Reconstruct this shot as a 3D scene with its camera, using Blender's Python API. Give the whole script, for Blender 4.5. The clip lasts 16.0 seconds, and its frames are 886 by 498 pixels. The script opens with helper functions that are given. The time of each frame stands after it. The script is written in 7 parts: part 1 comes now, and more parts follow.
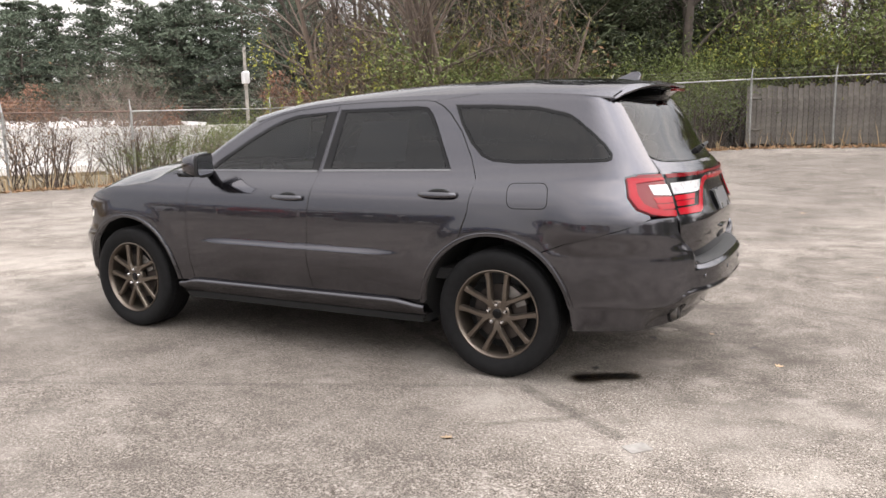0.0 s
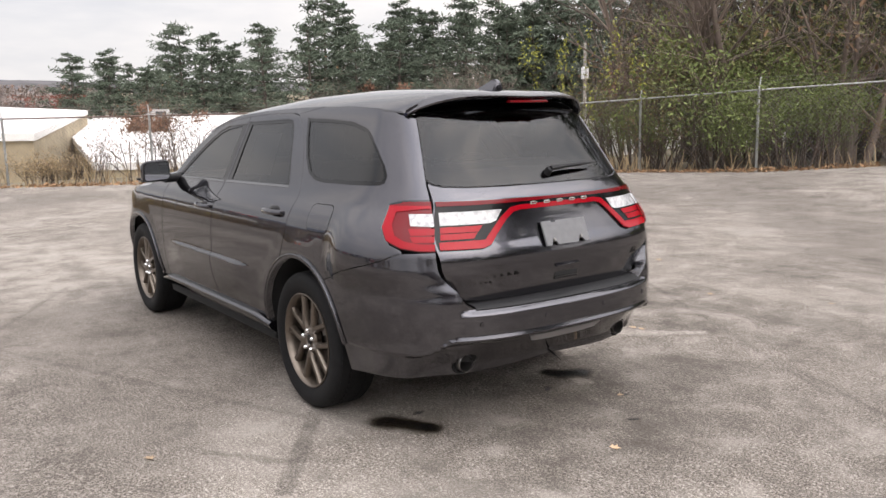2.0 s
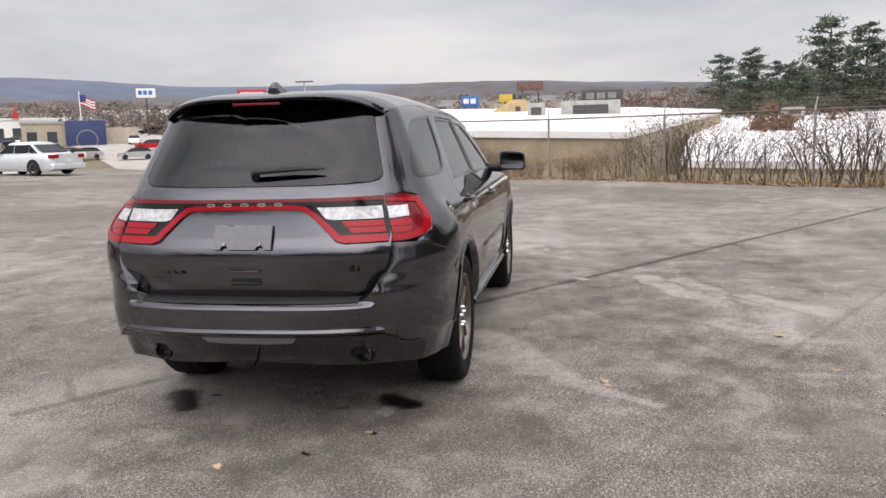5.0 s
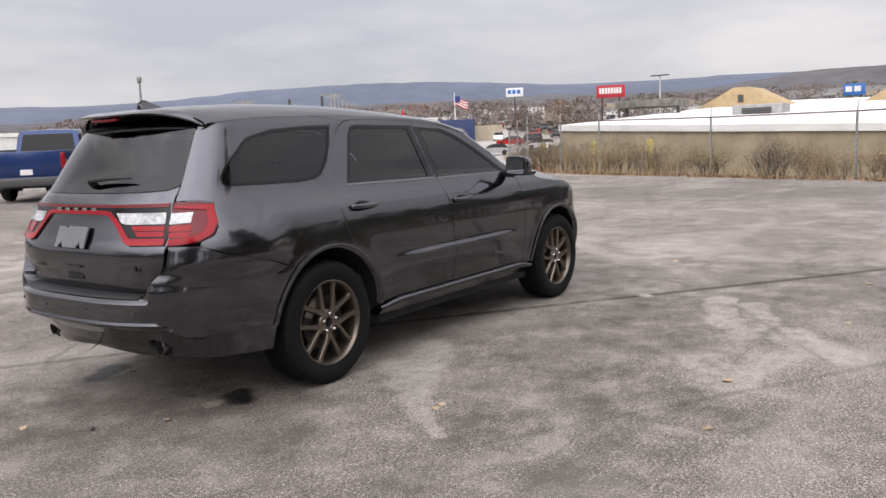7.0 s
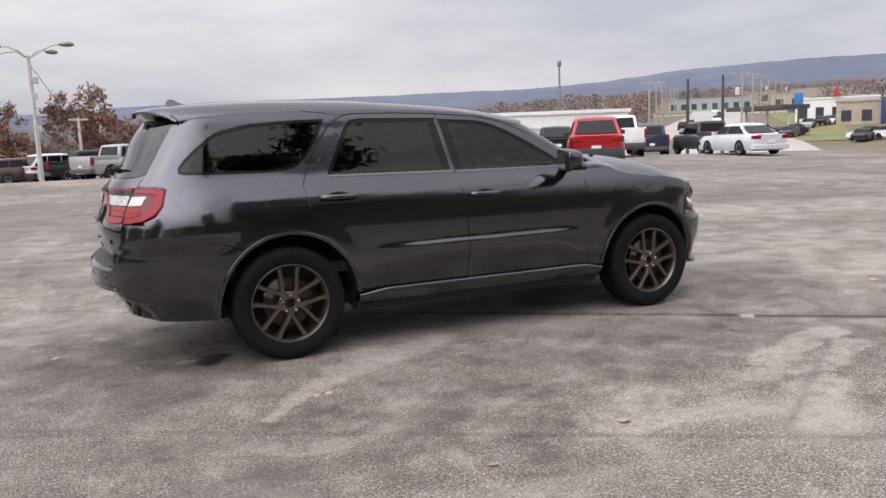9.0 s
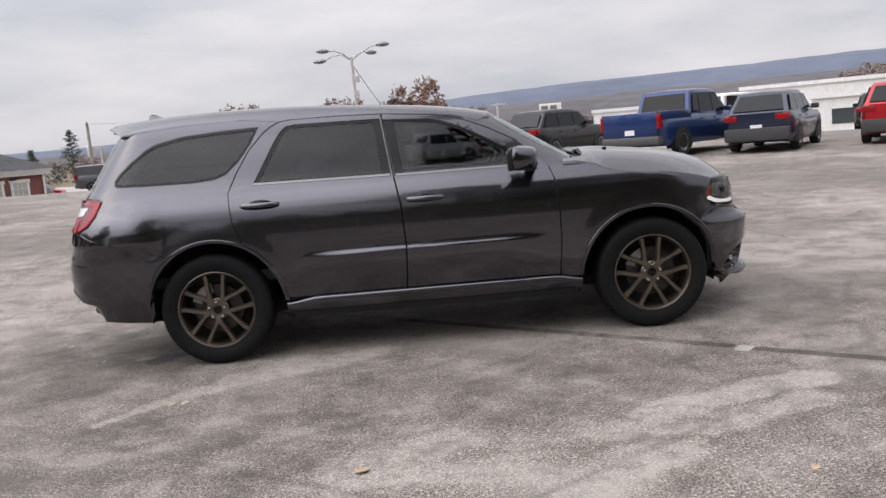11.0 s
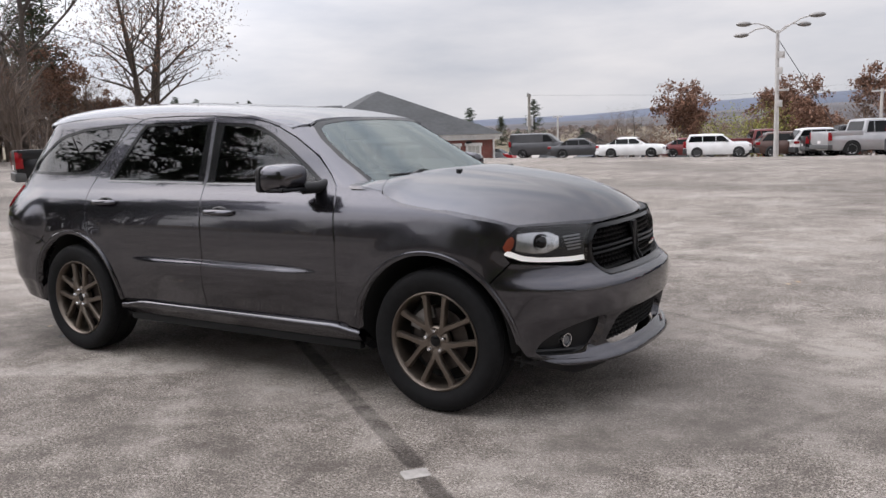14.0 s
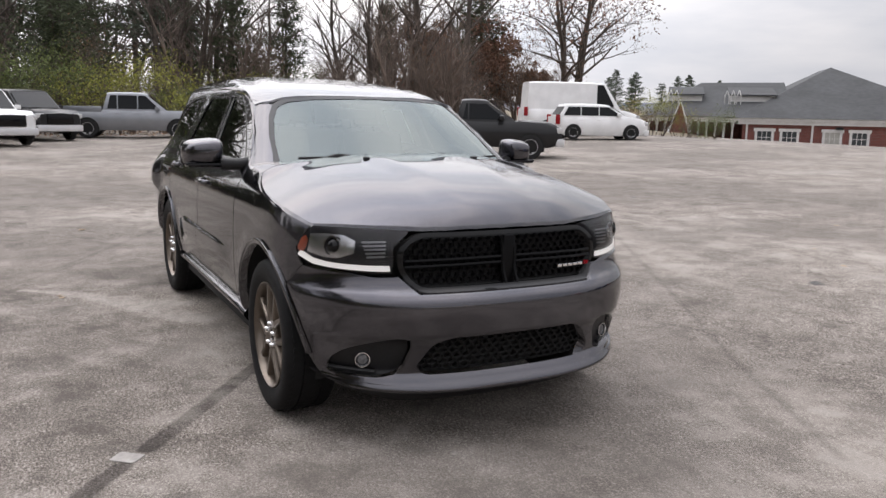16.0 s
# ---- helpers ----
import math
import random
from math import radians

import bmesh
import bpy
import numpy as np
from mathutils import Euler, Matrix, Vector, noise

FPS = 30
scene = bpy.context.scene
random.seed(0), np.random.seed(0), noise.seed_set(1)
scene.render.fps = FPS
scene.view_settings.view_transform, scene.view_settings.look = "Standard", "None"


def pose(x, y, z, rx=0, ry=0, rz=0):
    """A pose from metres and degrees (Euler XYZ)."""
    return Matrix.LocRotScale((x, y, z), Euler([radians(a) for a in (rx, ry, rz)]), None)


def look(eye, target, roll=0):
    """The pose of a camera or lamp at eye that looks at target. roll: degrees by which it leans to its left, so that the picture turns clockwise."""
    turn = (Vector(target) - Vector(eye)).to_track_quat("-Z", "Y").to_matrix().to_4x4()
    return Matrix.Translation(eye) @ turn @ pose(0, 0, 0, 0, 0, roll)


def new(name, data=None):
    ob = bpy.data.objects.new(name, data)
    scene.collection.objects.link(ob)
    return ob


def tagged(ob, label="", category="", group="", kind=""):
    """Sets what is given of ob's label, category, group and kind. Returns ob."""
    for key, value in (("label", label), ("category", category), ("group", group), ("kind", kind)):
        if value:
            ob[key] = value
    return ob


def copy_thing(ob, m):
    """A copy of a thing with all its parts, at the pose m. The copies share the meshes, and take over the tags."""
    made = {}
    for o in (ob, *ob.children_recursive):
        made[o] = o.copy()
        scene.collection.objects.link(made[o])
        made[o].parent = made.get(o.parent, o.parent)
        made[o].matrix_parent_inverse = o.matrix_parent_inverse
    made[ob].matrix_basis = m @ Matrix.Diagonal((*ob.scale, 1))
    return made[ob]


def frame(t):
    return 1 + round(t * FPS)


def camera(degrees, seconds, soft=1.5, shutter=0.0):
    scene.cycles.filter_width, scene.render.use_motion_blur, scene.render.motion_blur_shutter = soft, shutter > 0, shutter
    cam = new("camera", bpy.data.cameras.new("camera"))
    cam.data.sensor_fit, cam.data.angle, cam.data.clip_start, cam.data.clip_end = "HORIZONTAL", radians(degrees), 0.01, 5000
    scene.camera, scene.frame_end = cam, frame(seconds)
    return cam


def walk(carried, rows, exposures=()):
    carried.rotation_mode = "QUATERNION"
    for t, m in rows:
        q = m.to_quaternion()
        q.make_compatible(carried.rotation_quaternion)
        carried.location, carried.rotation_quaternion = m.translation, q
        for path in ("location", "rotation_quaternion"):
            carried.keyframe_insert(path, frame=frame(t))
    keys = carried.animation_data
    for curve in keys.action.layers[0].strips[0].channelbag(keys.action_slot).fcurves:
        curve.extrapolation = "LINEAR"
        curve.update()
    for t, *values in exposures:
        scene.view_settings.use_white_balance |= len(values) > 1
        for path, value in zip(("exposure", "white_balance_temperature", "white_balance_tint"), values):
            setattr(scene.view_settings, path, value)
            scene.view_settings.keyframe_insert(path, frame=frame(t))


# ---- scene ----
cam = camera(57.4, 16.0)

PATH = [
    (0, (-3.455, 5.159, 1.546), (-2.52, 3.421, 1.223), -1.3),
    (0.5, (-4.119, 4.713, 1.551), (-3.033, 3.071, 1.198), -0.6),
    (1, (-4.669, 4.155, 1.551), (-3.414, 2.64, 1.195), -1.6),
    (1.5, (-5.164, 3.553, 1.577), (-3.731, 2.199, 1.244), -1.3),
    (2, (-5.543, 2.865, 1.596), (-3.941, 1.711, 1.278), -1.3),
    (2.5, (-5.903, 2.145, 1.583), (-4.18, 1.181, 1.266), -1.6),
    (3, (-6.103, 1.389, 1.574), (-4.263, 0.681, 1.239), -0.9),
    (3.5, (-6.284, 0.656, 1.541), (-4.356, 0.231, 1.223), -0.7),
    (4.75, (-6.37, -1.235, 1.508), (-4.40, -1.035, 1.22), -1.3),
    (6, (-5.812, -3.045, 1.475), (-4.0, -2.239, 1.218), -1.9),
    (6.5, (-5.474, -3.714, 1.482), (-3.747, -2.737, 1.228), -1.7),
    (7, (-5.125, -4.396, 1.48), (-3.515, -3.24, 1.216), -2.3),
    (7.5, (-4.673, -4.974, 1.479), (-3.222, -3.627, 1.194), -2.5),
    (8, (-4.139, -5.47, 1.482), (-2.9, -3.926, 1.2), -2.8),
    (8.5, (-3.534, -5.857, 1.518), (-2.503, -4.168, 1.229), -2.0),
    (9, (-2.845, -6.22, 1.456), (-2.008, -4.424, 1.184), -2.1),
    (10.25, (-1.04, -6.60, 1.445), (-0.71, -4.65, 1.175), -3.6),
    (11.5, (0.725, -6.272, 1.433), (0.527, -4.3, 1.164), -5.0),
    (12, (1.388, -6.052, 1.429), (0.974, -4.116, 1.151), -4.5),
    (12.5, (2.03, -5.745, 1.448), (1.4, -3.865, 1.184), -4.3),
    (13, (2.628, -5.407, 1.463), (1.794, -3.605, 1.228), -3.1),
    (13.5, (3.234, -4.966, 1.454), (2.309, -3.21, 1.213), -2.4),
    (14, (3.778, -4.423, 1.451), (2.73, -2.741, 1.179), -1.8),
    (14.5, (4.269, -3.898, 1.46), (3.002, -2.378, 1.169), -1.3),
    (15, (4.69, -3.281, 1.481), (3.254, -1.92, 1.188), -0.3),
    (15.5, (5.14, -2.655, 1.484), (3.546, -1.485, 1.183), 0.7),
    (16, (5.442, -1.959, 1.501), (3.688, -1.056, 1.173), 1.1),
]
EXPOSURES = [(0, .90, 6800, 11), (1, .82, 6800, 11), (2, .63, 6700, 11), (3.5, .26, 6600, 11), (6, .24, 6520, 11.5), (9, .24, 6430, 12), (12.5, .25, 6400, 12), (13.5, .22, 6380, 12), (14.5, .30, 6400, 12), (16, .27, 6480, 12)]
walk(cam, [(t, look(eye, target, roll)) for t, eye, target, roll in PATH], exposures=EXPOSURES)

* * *

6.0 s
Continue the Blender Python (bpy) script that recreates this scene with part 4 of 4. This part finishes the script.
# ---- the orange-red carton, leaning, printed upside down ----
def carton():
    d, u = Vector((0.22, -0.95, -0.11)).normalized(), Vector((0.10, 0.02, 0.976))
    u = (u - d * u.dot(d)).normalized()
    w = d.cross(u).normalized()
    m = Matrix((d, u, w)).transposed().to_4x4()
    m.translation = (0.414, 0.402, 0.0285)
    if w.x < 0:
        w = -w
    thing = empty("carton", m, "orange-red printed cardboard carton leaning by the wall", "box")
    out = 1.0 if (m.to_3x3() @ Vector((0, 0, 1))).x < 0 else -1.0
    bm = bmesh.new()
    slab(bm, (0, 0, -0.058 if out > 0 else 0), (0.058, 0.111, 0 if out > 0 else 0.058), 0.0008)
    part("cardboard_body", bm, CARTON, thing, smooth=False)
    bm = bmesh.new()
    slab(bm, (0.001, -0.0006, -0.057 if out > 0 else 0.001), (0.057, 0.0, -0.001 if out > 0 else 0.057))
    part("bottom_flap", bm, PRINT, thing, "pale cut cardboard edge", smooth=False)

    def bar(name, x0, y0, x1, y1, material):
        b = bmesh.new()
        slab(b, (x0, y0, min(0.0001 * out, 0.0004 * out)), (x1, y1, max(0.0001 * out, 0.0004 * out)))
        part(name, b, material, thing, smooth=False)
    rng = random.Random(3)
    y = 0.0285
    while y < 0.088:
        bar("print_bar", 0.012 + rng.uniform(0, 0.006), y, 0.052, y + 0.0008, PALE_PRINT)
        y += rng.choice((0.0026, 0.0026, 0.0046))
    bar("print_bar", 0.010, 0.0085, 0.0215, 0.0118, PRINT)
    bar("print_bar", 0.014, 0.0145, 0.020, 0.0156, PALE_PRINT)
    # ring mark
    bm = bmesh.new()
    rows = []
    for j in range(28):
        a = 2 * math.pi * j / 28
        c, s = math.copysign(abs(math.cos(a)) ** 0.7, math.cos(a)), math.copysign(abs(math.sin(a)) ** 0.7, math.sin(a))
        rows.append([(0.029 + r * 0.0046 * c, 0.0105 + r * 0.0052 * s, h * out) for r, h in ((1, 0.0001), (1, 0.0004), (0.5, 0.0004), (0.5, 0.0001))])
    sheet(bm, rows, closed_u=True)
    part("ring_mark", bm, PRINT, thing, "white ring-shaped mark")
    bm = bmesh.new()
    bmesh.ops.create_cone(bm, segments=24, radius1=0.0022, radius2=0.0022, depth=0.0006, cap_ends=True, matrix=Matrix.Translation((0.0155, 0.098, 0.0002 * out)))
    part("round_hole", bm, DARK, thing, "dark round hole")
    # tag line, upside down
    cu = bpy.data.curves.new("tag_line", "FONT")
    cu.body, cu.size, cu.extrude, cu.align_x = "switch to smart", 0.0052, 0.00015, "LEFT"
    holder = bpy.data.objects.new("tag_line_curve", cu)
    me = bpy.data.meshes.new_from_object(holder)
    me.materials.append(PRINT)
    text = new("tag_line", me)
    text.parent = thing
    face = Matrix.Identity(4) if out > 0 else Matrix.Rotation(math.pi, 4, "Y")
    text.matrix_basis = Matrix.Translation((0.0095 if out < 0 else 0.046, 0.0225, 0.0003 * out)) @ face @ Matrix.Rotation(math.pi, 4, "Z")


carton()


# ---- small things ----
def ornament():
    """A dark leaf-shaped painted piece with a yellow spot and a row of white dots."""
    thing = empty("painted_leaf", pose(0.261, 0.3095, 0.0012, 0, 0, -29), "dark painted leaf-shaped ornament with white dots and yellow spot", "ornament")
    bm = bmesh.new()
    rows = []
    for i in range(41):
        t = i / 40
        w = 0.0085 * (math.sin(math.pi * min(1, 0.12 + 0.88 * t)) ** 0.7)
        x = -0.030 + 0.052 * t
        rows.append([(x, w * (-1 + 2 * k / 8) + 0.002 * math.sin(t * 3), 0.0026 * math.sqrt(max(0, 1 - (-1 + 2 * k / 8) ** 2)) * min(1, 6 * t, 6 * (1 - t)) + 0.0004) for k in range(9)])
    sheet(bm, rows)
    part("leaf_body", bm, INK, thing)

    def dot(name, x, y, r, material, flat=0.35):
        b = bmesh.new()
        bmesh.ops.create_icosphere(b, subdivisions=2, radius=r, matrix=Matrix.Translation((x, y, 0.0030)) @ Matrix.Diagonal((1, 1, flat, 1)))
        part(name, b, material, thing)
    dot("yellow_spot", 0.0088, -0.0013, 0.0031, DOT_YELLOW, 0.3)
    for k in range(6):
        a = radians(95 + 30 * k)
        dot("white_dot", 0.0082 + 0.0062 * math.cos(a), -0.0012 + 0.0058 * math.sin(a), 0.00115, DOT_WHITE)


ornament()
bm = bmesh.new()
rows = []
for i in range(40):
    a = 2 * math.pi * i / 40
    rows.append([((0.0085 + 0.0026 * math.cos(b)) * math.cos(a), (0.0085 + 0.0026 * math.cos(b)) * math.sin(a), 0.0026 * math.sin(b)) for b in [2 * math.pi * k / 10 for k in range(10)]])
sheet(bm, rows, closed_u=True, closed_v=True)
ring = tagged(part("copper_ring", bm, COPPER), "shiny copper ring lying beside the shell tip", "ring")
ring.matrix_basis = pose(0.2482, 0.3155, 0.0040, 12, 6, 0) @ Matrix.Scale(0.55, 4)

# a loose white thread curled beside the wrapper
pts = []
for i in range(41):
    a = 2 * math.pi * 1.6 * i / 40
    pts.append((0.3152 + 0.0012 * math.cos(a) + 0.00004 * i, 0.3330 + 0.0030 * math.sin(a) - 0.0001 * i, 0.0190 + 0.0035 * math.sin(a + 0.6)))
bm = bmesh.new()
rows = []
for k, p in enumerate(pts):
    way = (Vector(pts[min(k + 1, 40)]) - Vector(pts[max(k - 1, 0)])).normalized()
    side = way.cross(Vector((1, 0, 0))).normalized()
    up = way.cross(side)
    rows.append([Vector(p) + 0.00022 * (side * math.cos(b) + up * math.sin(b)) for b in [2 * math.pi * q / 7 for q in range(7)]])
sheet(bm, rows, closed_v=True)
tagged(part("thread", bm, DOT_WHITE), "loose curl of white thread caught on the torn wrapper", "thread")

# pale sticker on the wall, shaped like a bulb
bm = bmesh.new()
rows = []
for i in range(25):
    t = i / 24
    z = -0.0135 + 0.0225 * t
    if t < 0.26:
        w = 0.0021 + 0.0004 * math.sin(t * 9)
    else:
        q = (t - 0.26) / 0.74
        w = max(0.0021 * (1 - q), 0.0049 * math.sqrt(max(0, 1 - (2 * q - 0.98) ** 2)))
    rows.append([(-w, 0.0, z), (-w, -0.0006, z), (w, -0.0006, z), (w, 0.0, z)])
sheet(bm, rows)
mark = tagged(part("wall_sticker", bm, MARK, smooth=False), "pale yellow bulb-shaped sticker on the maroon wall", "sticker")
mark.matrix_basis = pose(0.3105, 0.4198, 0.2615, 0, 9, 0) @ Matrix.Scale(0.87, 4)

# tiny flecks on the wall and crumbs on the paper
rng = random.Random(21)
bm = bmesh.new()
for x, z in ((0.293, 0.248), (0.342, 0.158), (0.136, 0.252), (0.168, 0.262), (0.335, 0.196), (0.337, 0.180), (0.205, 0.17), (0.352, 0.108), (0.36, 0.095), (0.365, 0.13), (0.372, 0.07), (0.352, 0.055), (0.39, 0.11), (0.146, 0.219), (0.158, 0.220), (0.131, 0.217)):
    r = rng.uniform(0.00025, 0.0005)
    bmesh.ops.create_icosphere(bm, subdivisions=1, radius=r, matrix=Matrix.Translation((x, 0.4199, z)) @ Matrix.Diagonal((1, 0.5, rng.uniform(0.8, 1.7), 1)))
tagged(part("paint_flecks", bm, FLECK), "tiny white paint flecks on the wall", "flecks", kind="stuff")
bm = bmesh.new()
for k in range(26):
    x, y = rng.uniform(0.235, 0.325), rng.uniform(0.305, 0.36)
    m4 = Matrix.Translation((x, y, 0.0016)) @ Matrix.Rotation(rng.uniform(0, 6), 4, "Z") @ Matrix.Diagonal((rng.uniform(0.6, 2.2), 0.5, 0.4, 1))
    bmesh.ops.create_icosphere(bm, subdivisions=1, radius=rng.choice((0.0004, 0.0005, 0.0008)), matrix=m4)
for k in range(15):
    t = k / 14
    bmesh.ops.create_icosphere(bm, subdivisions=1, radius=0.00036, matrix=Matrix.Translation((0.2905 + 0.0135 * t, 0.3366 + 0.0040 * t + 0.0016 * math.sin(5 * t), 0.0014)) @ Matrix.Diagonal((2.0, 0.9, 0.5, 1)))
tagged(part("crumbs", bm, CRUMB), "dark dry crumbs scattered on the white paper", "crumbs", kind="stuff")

### Goal of the exercise:
From the data above, show each line that contains "objects".

### Response for this exercise:
    ob = bpy.data.objects.new(name, data)
    scene.collection.objects.link(ob)
        scene.collection.objects.link(made[o])
    holder = bpy.data.objects.new("tag_line_curve", cu)